The exultation and joy of the Pickwickians knew no bounds, when their patience and assiduity, their washing and scraping, were crowned with success. The stone was uneven and broken, and the letters were straggling and irregular, but the following fragment of an inscription was clearly to be deciphered:—
[cross] B I L S Tu mP S H IS. M.ARK
Yeah, pretty cool, right? Well, after presenting it to the Pickwick Club, a dissenter arose.Mr. Pickwick's eyes sparkled with delight, as he sat and gloated over the treasure he had discovered. He had attained one of the greatest objects of his ambition. In a county known to abound in the remains of the early ages; in a village in which there still existed some memorials of the olden time, he—he, the chairman of the Pickwick Club—had discovered a strange and curious inscription of unquestionable antiquity, which had wholly escaped the observation of the many learned men who had preceded him.
Mr. Blotton, with a mean desire to tarnish the lustre of the immortal name of Pickwick, actually undertook a journey to Cobham in person, and on his return, sarcastically observed in an oration at the club, that he had seen the man from whom the stone was purchased; that the man presumed the stone to be ancient, but solemnly denied the antiquity of the inscription—inasmuch as he represented it to have been rudely carved by himself in an idle mood, and to display letters intended to bear neither more or less than the simple construction of—'BILL STUMPS, HIS MARK'...
The Pickwick Club (as might have been expected from so enlightened an institution) received this statement with the contempt it deserved, expelled the presumptuous and ill-conditioned Blotton from the society, and voted Mr. Pickwick a pair of gold spectacles, in token of their confidence and approbation: in return for which, Mr. Pickwick caused a portrait of himself to be painted, and hung up in the club room.
That makes me laugh out loud, right down to the part where Pickwick had his portrait painted in honor of the occasion. Well the whole book is just that same sort of thing. It's a "riotous romp" through merry old England.
Pickwick has an enemy in the book - Mr. Jingle. One of the funniest scenes is where Mr. Jingle tricks Pickwick into a midnight rendezvous at a women's boarding school. Several of the scenes are funny because of the uptight 19th century manners and attitudes. For example, in one scene, Pickwick wanders into the wrong hotel room at night. A woman comes in and finds Pickwick in her bed. However, due to social constraints, he simply can't let her see him in his nightcap, and he can't seem to get the darn thing off.

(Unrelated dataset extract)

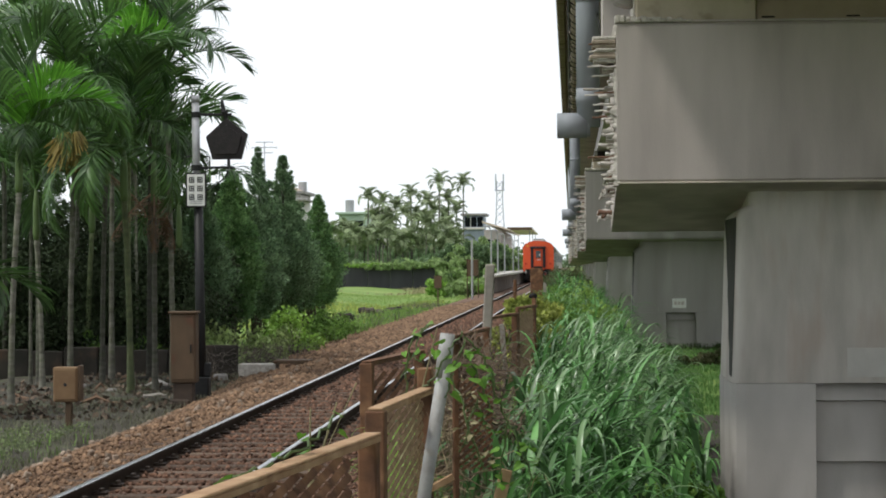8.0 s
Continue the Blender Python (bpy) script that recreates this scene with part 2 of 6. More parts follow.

That particular scene is one example where the humor is slightly lost on us today, because we can't relate to that. We want to scream, "Oh, for crying out loud. Just tell her it was a mistake. Who cares if she sees you in a nightcap!"
The social commentary is always there, of course. This is Dickens, after all. In this case it involves breach of contract and debtors prison. I won't go into details, I want to leave you with some of the fun.
Sam Weller, the good and faithful servant of Mr. Pickwick, is a classic study. He's everyone's favorite character. He's clever and funny. He is of a lower class than Mr. Pickwick and his companions, so naturally we can't expect them to be best friends. But as the story went along (it was serialized in a magazine, and he wrote another chapter every month) Dickens got feedback that Sam was a favorite character. So he increased his role and we're introduced to Sam's family, and later to his lady friend.
Once again, the old fashion class system is on full display. But if we can live with it in Downton Abbey, I'm sure this won't bother us too much. It's more likely that we may have trouble understanding some of the relationships and customs of the day. For example, one of Pickwick's companions, Mr. Tupman, falls for a spinster aunt, Miss Wardle. But the sly Mr. Jingle steals her away in the night with the idea of elopement. Her brother catches the two before it's too late and buys off the evil Mr. Jingle. But now Miss Wardle is ruined, for some reason. It's not like they had "premarital relations", but just the idea that she ran off with him was enough to mark her as damaged goods. Mr. Tupman wants nothing more to do with her. I understand his feelings might be hurt, but the story implies it's more than that. But some of this stuff you have to just brush over and keep going.
The main point to remember is this. Funny things happened even back in the day. If you can get through the dialog and the rest, then the absurd situations will put a smile on your face.